What happens at a creditors meeting?
The debtor must attend the creditors' meeting conducted by the trustee appointed to their case. The debtor must answer questions concerning:

  • How the situation evolved
  • Any actions taken with the property
  • Debts listed in the petition or any other financial information requested by the trustee

Failure respond untruthfully can result in the petition being dismissed or, in extreme cases, a charge of perjury. Creditors may attend and question the debtor about the assets or any other matter relevant to the bankruptcy. A creditor doesn't waive any rights by not attending the creditors meeting.


What if I've forgotten to include a debt on my schedule? Can I add it later?
After filing the petition, if you discover that an entry is inaccurate or missing, you may typically file an amendment to correct it. Remember, you're submitting the petition under the penalty of perjury, so take care with the initial filing. Also, any debt that isn't on the list can't be discharged and you'll be responsible for it.


When do I have to stop using my credit cards if I'm planning on filing for bankruptcy?
As soon as you anticipate filing bankruptcy, stop using your credit cards.

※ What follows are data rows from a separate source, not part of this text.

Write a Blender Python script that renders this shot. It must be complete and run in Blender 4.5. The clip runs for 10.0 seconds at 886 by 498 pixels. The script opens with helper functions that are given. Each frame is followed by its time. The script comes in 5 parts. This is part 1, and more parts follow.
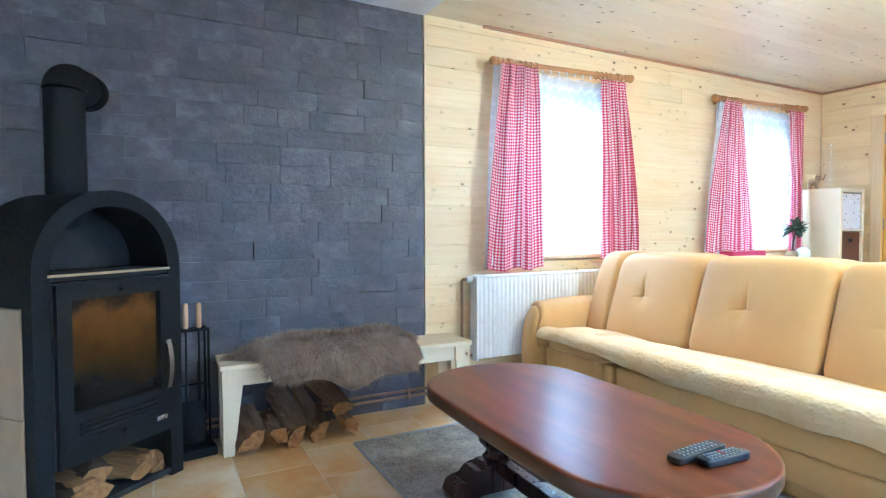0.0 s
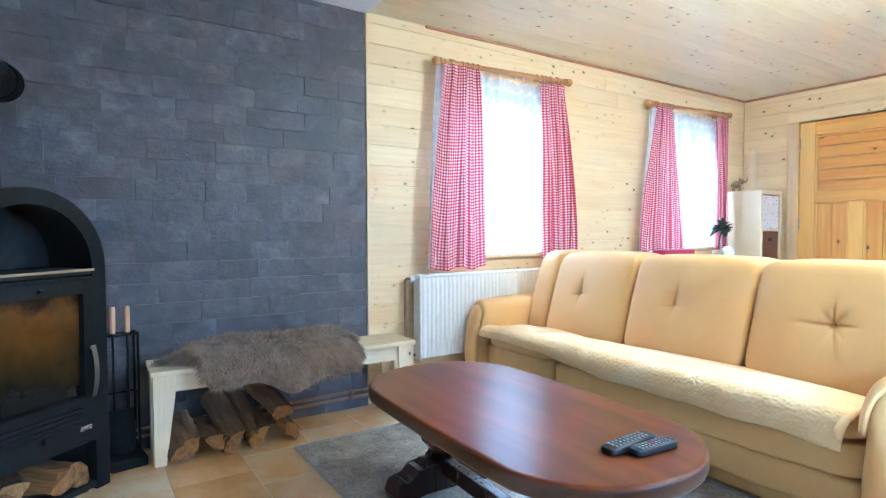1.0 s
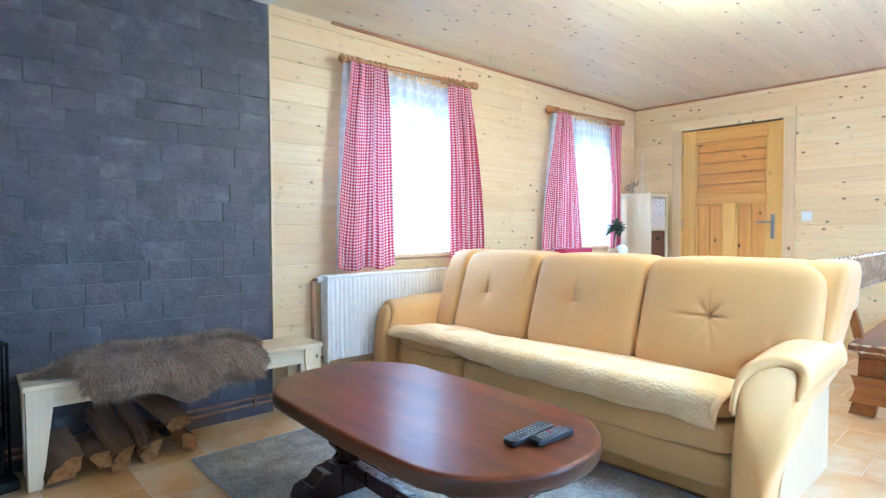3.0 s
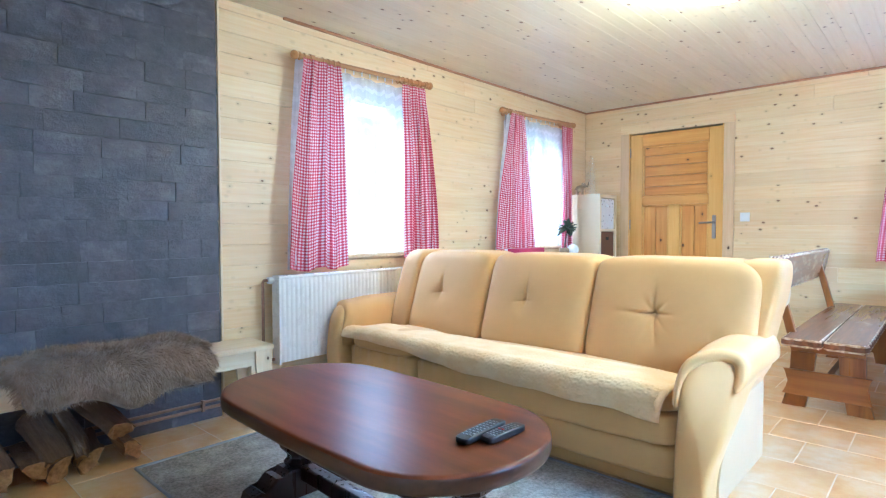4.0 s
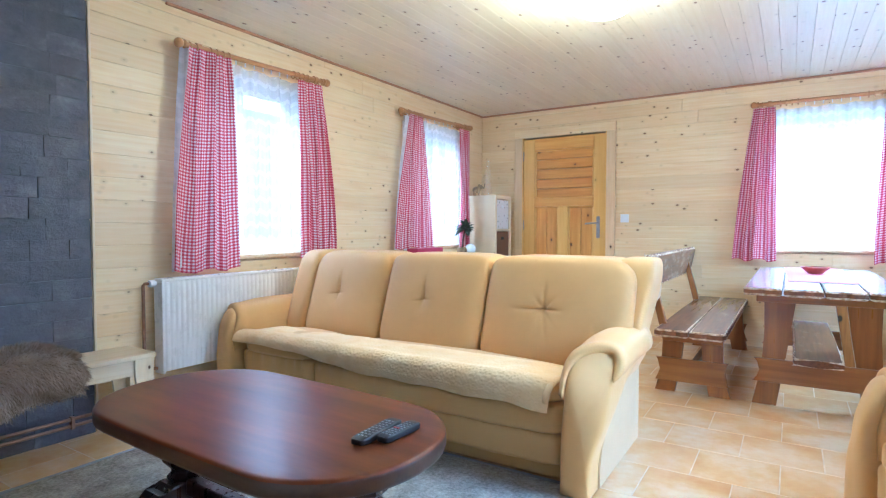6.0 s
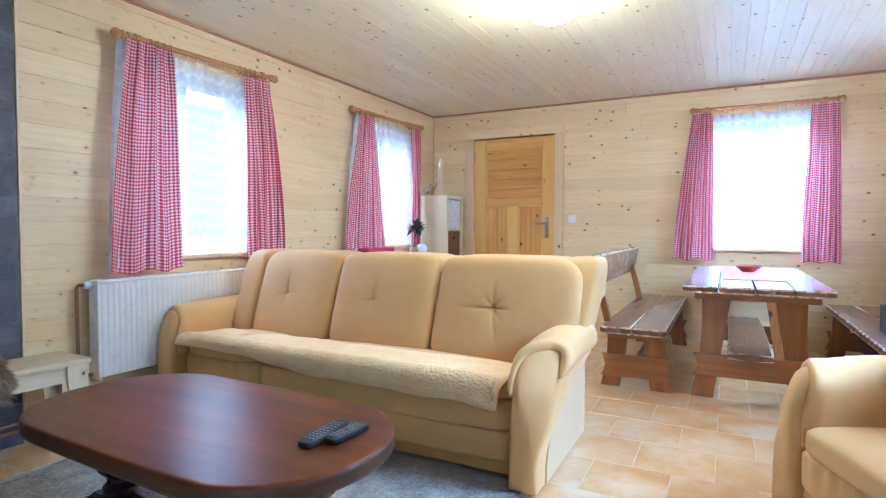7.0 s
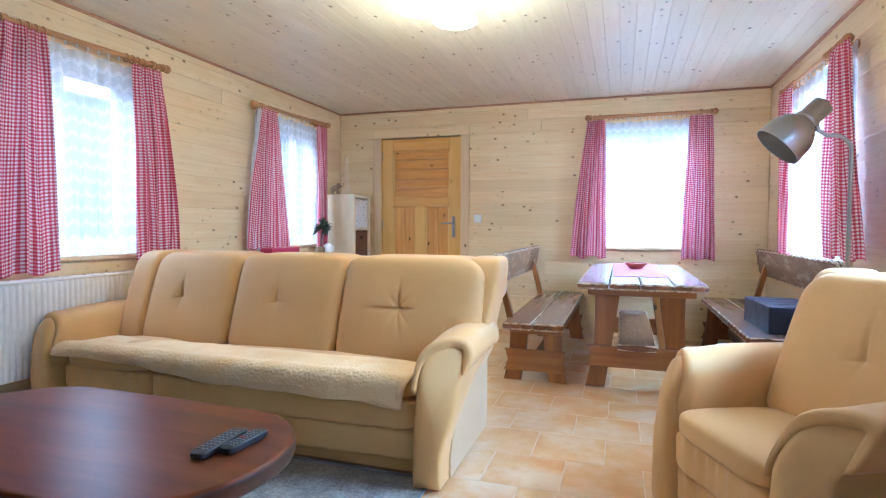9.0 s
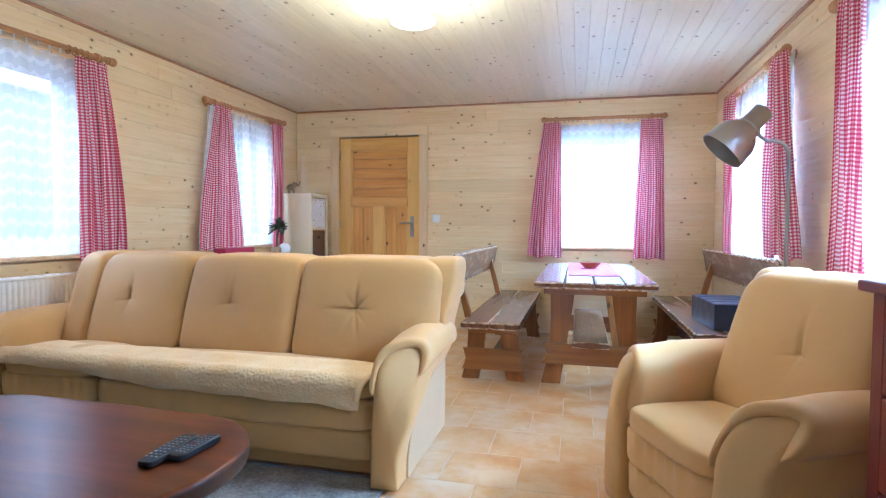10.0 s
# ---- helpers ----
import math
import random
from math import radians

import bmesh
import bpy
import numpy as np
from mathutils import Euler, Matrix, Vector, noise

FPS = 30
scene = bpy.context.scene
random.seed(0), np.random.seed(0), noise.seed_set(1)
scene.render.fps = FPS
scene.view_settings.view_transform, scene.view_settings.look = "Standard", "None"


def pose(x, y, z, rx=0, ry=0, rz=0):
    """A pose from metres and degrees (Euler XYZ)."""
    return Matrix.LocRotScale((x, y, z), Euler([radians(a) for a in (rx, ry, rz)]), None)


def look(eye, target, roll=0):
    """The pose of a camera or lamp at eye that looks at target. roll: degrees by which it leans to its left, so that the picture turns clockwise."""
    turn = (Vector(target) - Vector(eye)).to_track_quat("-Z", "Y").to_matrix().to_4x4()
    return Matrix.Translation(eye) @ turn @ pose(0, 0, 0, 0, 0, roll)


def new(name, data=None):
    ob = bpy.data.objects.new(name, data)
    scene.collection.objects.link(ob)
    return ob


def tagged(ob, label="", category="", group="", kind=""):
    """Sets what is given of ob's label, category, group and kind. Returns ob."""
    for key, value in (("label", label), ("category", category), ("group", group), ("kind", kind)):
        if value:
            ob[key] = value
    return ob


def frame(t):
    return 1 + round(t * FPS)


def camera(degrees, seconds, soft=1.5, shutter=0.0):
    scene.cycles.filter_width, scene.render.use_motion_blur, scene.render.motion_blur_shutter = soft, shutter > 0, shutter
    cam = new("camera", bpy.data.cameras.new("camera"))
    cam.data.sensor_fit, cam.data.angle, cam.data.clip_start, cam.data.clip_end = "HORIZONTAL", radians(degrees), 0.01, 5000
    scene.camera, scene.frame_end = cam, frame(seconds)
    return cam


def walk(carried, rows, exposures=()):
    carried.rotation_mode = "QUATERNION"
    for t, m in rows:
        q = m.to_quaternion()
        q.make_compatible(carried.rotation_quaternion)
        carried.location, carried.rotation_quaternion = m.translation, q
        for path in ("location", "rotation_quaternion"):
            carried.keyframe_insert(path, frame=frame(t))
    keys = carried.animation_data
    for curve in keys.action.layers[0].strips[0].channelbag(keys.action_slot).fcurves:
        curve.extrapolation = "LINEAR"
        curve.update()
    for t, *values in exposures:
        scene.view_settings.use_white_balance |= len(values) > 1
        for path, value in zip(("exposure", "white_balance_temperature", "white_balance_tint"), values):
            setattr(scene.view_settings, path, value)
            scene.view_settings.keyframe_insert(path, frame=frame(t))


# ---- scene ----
cam = camera(77.8, 10.0, soft=1.2)
PATH = [
    (0, look((-0.115, -0.013, 1.053), (-1.884, 0.918, 0.986), -0.2)),
    (0.5, look((-0.112, -0.007, 1.052), (-1.827, 1.021, 0.984), -0.2)),
    (1, look((-0.109, -0.001, 1.051), (-1.776, 1.101, 0.983), -0.2)),
    (1.5, look((-0.105, 0.0, 1.052), (-1.719, 1.178, 0.983), -0.2)),
    (2, look((-0.101, 0.002, 1.051), (-1.668, 1.242, 0.982), -0.2)),
    (2.5, look((-0.098, 0.006, 1.05), (-1.617, 1.305, 0.981), -0.2)),
    (4, look((-0.087, 0.012, 1.051), (-1.441, 1.482, 0.98), -0.1)),
    (4.5, look((-0.081, 0.011, 1.053), (-1.366, 1.542, 0.981), 0.0)),
    (5, look((-0.075, 0.013, 1.055), (-1.29, 1.6, 0.981), 0.0)),
    (5.5, look((-0.071, 0.013, 1.055), (-1.215, 1.652, 0.981), 0.0)),
    (7, look((-0.056, 0.017, 1.055), (-0.976, 1.791, 0.981), 0.2)),
    (7.5, look((-0.049, 0.015, 1.058), (-0.899, 1.824, 0.982), 0.2)),
    (8, look((-0.042, 0.014, 1.062), (-0.82, 1.855, 0.984), 0.3)),
    (8.5, look((-0.037, 0.012, 1.063), (-0.736, 1.884, 0.985), 0.3)),
    (9, look((-0.024, 0.01, 1.065), (-0.644, 1.909, 0.987), 0.3)),
    (9.5, look((-0.019, 0.009, 1.066), (-0.566, 1.931, 0.987), 0.3)),
    (10, look((-0.016, 0.006, 1.069), (-0.493, 1.946, 0.99), 0.4)),
]
walk(cam, PATH, exposures=[(0.0, 0.12, 4490, 4), (2.5, -0.07, 4460, 6), (5.5, -0.40, 4480, 8), (10.0, -0.86, 4760, 14)])

# ---- light ----
world = bpy.data.worlds.new("sky")
scene.world = world
world.use_nodes = True
wn = world.node_tree
sky = wn.nodes.new("ShaderNodeTexSky")
sky.sky_type = "NISHITA"
sky.sun_disc = False
sky.sun_elevation, sky.sun_rotation = radians(35), radians(120)
wn.nodes["Background"].inputs[1].default_value = 0.12
wn.links.new(sky.outputs[0], wn.nodes["Background"].inputs[0])

WEST, NORTH, EAST, SOUTH, TOP = -3.11, 5.66, 1.23, -1.75, 2.348
SLATE_END = 1.424
DAY = (0.55, 0.79, 1.0)


def window_light(x, y, out, watts, tone=DAY, high=3.2):
    """A stretch of bright sky, high outside a window, that slopes down through its opening. out: the way out of the room."""
    lamp = bpy.data.lights.new("daylight", "AREA")
    lamp.shape, lamp.size, lamp.size_y, lamp.energy, lamp.color = "RECTANGLE", 2.4, 1.7, watts, tone
    ob = new("daylight", lamp)
    eye = (x + out[0] * 1.9, y + out[1] * 1.9, high)
    ob.matrix_world = look(eye, (x - out[0] * 0.4, y - out[1] * 0.4, 1.2))
    return ob


for wy in (2.46, 4.60):
    window_light(WEST - 0.3, wy, (-1, 0), 560, (0.80, 0.91, 1.0))
window_light(0.195, NORTH + 0.3, (0, 1), 3300)
window_light(EAST + 0.3, 4.25, (1, 0), 2600, high=2.8)
window_light(EAST + 0.3, 2.38, (1, 0), 4300, high=3.5)

for lx, ly in ((-0.95, 3.03), (-0.80, 2.80), (-1.08, 2.80)):
    bulb = bpy.data.lights.new("bulb", "POINT")
    bulb.energy, bulb.color, bulb.shadow_soft_size = 26, (1.0, 0.925, 0.60), 0.05
    new("bulb", bulb).location = (lx, ly, 2.12)


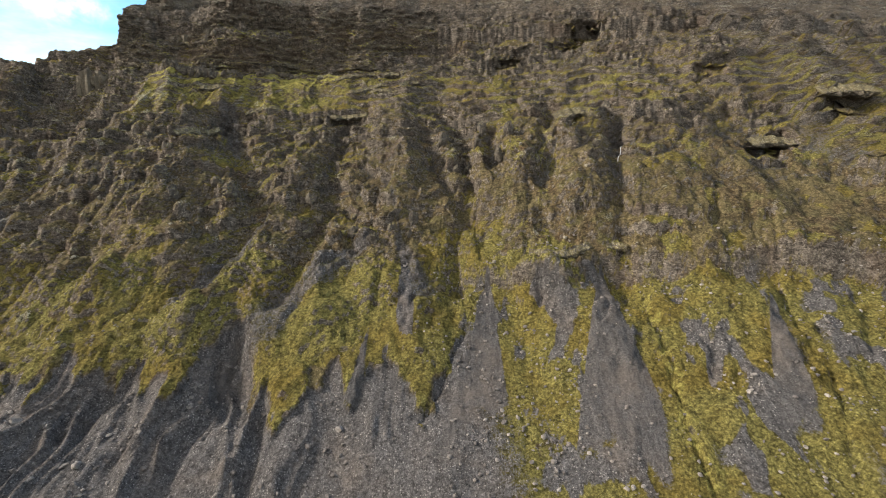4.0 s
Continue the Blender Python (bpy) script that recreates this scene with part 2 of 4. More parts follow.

Bankruptcy law allows the review of questionable purchases for potential fraud. If purchases are made 40 days prior to filing or cash advances taken within 20 days of filing, the debt may possibly be excluded from the bankruptcy and it can be dismissed.


What's a reaffirmation agreement?
When you "reaffirm" to pay off a debt, you're legally obligated to pay all or a portion of an otherwise cancellable debt. This is voluntary and not required by bankruptcy codes. You may voluntarily repay any debt instead of signing a reaffirmation agreement, but there may be valid legal reasons for wanting to reaffirm a specific debt, such as a vehicle loan or student loan.


Can a bankruptcy be reopened?
Yes. Typically, a bankruptcy case is reopened by the trustee when questions arise concerning what was included or possibly omitted, or any other irregularities that surface.